Madame la ministre, merci pour vos réponses. J’entends en effet l’ensemble des propositions que vous émettez en matière de prévention mais en fait, elles finissent par reposer sur les victimes elles-mêmes. On leur conseille, par toute une série d’astuces – qui sont de bonne volonté –, de prendre ellesmêmes en charge leur propre sécurité. Cela me pose problème parce que c’est déjà ce que ces gens font en permanence. Le fait d’aller en ligne pour « relationner » est déjà une stratégie d’évitement parce que dans l’espace public et dans la vie réelle, ces gens sont déjà victimes d’agressions, de regards déplacés, de réflexions désagréables, etc.
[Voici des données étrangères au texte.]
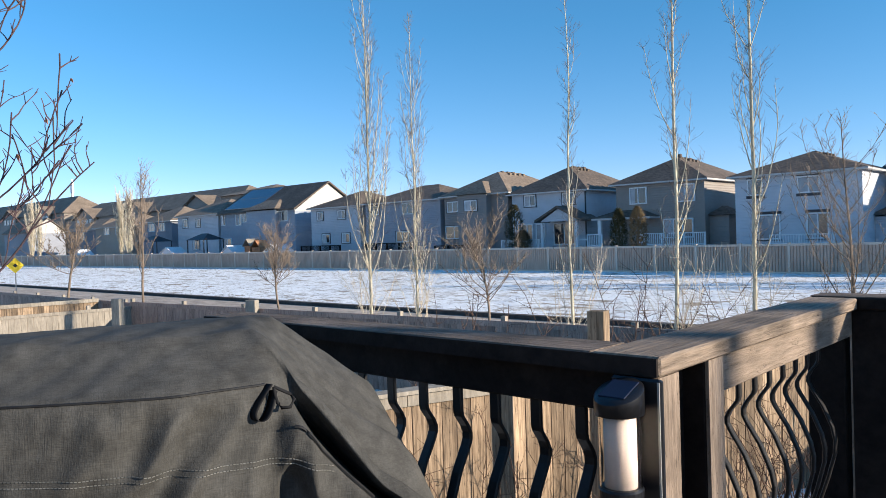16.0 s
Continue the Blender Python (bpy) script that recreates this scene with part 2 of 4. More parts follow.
def fabric_material():
    """Woven polyester: slubs along warp and weft over faded patches."""
    m = mat("grey_grill_cover_fabric", (0.043, 0.0415, 0.0380), (0.075, 0.0725, 0.0665), 26, 0.85, 0.0, stain=0.2, spec=0.12)
    nt = m.node_tree
    n, ln = nt.nodes, nt.links
    bs = n["Principled BSDF"]
    src = bs.inputs["Base Color"].links[0].from_socket
    co = n.new("ShaderNodeTexCoord")
    total = None
    for stretch in ((1, 0.10, 1), (1, 1, 0.10)):
        mp = n.new("ShaderNodeMapping")
        mp.inputs["Scale"].default_value = stretch
        ln.new(co.outputs["Object"], mp.inputs[0])
        a = n.new("ShaderNodeTexNoise")
        a.inputs["Scale"].default_value, a.inputs["Detail"].default_value = 480, 2
        ln.new(mp.outputs[0], a.inputs[0])
        if total is None:
            total = a.outputs[0]
        else:
            s = n.new("ShaderNodeMath")
            ln.new(total, s.inputs[0])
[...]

En tant que responsables politiques, nous ne pouvons pas nous dire que la bonne réponse à cela est de s’appuyer sur les associations pour conseiller les personnes concernées sur ce qu’elles doivent faire pour ne pas tomber dans le panneau. Je pense que c’est vraiment essentiel de se le dire. En effet, nous pouvons saluer le rôle des associations qui travaillent dans le domaine. N’oublions pas cela au moment des budgets. Nous avons besoin de ces associations pour continuer à garantir aux personnes LGBTQIA+ de mener une vie digne et, en particulier, de garantir leur sécurité. Chers amis négociateurs et négociatrices, n’oubliez pas cet élément.
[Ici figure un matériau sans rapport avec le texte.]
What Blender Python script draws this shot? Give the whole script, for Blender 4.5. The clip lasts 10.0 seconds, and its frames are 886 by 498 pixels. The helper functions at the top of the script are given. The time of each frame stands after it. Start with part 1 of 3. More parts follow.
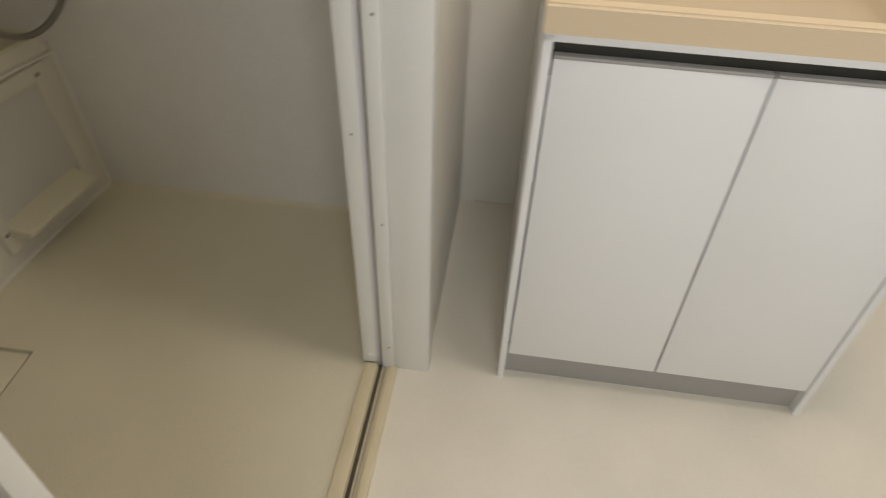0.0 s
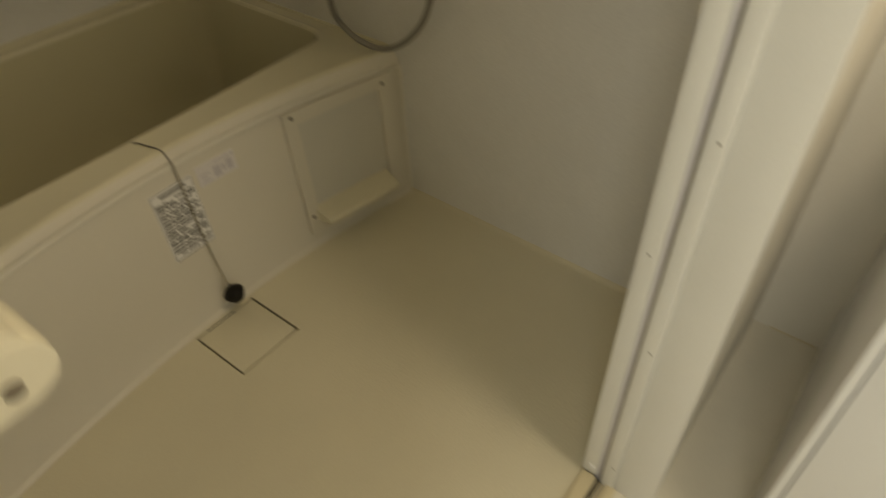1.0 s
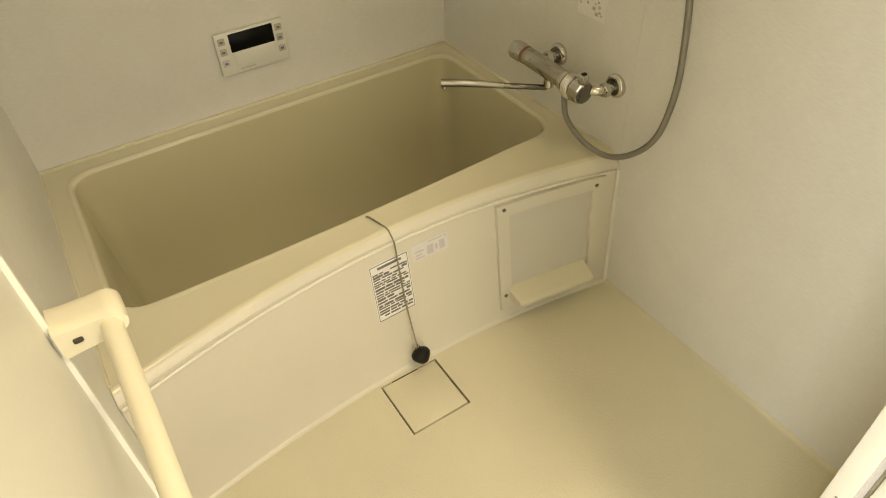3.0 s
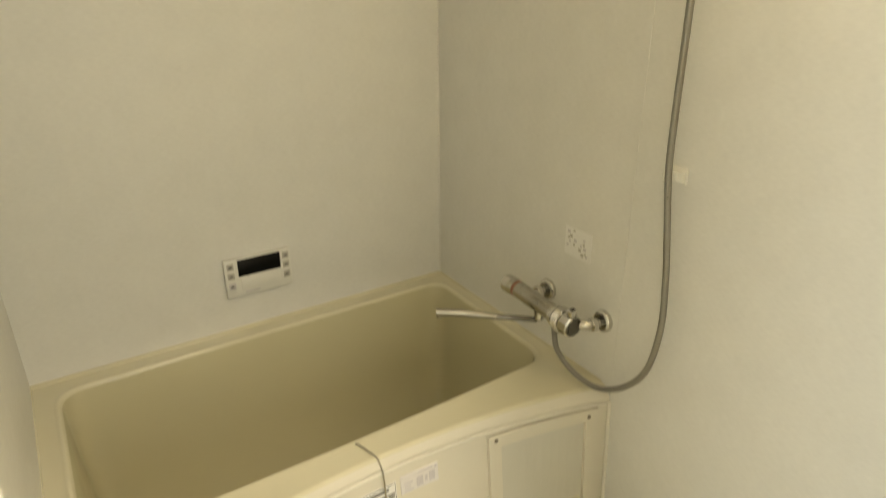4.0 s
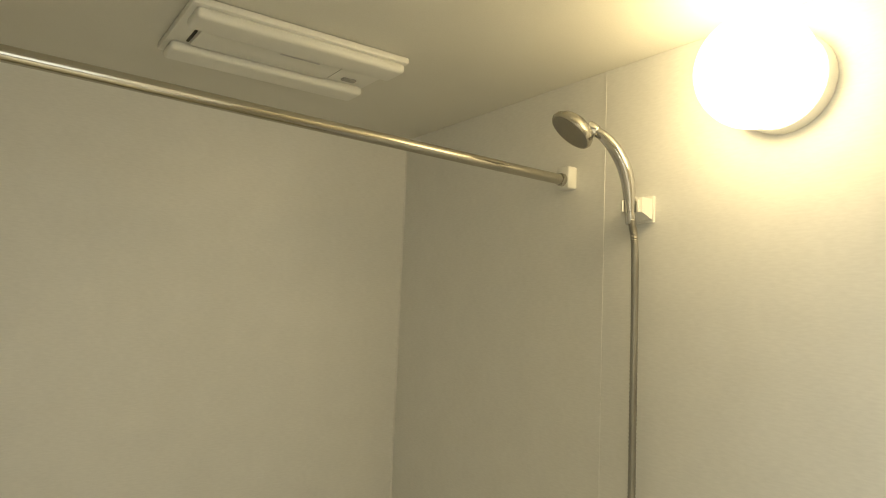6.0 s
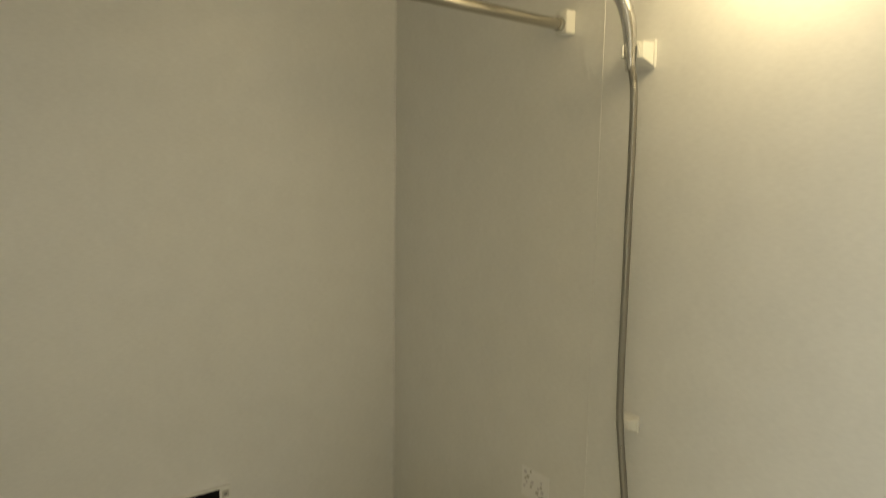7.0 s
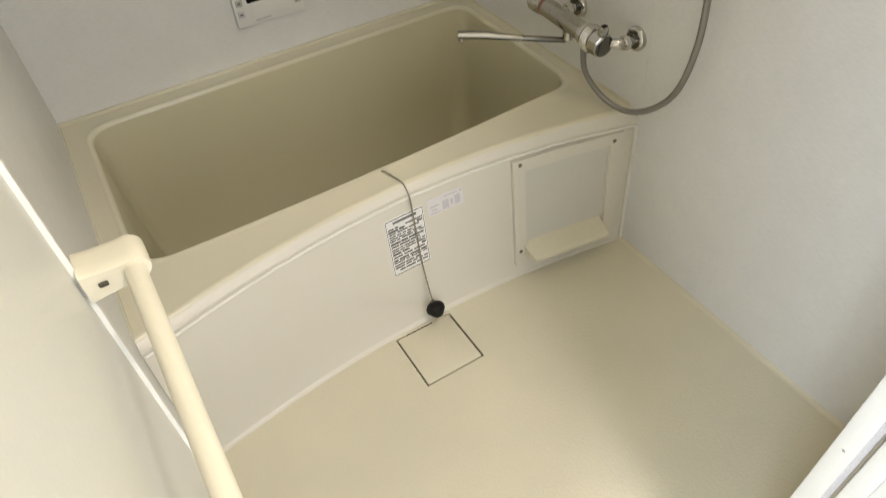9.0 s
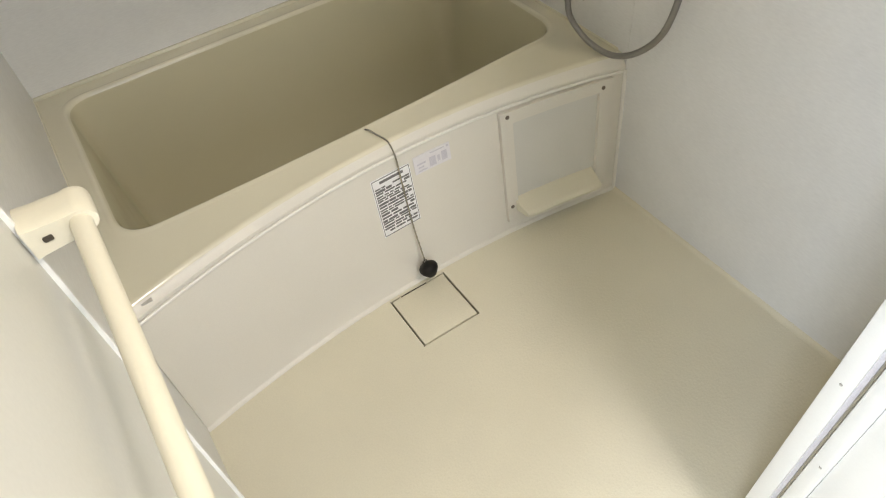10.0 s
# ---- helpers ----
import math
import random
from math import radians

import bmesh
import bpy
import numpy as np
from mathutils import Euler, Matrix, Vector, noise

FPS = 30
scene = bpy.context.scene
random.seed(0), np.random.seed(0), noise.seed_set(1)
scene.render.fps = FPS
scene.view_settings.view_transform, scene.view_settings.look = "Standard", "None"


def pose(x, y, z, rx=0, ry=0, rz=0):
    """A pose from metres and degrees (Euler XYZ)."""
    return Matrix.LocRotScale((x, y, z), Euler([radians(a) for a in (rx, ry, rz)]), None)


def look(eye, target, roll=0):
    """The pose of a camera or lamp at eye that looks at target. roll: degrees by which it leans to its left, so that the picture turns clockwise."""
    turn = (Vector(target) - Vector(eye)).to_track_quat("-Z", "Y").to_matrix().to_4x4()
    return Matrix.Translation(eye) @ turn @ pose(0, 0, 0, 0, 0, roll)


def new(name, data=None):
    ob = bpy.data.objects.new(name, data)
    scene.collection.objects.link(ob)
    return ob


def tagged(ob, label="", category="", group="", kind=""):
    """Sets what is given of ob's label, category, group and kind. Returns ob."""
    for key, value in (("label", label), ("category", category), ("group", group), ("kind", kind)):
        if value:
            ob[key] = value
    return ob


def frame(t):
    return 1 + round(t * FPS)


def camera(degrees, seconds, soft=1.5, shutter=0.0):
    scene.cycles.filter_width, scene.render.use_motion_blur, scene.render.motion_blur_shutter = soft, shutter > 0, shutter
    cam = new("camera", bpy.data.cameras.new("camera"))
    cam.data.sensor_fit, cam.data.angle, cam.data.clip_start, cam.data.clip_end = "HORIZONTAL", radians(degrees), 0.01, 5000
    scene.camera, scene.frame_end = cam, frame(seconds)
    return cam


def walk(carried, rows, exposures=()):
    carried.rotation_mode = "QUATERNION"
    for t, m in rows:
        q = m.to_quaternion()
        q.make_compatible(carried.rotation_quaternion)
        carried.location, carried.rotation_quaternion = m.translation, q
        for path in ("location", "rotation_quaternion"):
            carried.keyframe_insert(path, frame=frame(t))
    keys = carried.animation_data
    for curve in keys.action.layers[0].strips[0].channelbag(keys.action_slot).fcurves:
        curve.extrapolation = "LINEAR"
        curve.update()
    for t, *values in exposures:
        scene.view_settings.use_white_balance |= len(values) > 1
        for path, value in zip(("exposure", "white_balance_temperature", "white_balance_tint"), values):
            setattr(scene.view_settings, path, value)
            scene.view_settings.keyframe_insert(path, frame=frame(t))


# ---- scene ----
cam = camera(67.8, 10.0, soft=1.0, shutter=0.4)
PATH = [
    (0, (-1.350, -1.987, 1.186), (0.089, -1.817, -0.192), 2.0),
    (0.3, (-1.312, -1.980, 1.182), (0.045, -1.609, -0.236), 2.8),
    (0.5, (-1.250, -1.981, 1.178), (0.075, -1.459, -0.225), 3.4),
    (1, (-1.192, -1.917, 1.223), (-0.037, -1.013, -0.138), -0.8),
    (1.2, (-1.166, -1.892, 1.268), (-0.078, -0.843, -0.042), -1.8),
    (1.5, (-1.135, -1.865, 1.319), (-0.102, -0.769, 0.003), -2.6),
    (2, (-1.124, -1.836, 1.378), (-0.146, -0.621, 0.126), -1.1),
    (2.2, (-1.147, -1.812, 1.426), (-0.253, -0.601, 0.11), -0.1),
    (3.3, (-1.138, -1.832, 1.452), (-0.394, -0.551, 0.101), -3.1),
    (3.5, (-1.147, -1.834, 1.458), (-0.329, -0.473, 0.23), -1.9),
    (4, (-1.153, -1.833, 1.493), (-0.171, -0.289, 0.685), -0.4),
    (4.5, (-1.094, -1.835, 1.546), (-0.072, -0.231, 0.925), 0.7),
    (5, (-1.106, -1.814, 1.601), (0.008, -0.188, 1.261), 1.1),
    (5.5, (-1.141, -1.842, 1.594), (-0.002, -0.197, 1.593), 2.1),
    (5.7, (-1.121, -1.826, 1.598), (0.021, -0.188, 1.708), 2.2),
    (6.0, (-1.121, -1.826, 1.605), (0.024, -0.196, 1.785), 2.4),
    (6.4, (-1.121, -1.826, 1.604), (0.036, -0.201, 1.715), 2.2),
    (6.8, (-1.121, -1.826, 1.598), (0.045, -0.204, 1.482), 1.5),
    (7, (-1.116, -1.822, 1.6), (0.043, -0.21, 1.351), 0.8),
    (7.2, (-1.121, -1.836, 1.581), (0.001, -0.226, 1.198), -0.3),
    (7.5, (-1.153, -1.804, 1.592), (-0.071, -0.256, 0.935), -0.5),
    (8, (-1.161, -1.796, 1.584), (-0.189, -0.361, 0.586), -0.6),
    (8.5, (-1.144, -1.845, 1.488), (-0.354, -0.492, 0.246), -2.4),
    (9, (-1.144, -1.833, 1.448), (-0.478, -0.613, 0.01), -4.1),
    (9.5, (-1.136, -1.843, 1.439), (-0.491, -0.67, -0.047), -4.4),
    (10, (-1.123, -1.844, 1.411), (-0.503, -0.682, -0.094), -7.3),
]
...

J’entends quelles sont les limites légales par rapport aux plateformes. Maintenant, je pense qu’engager des négociations avec elles et pouvoir taper du poing sur la table en leur disant qu’elles doivent mettre des mesures en place pour élever les standards en matière de prévention et de sécurité de leurs applications est une chose que vous pouvez faire en dehors du cadre légal strict. J’espère que les négociateurs et négociatrices pourront joindre les actes à la parole lors des négociations pour le prochain accord de gouvernement.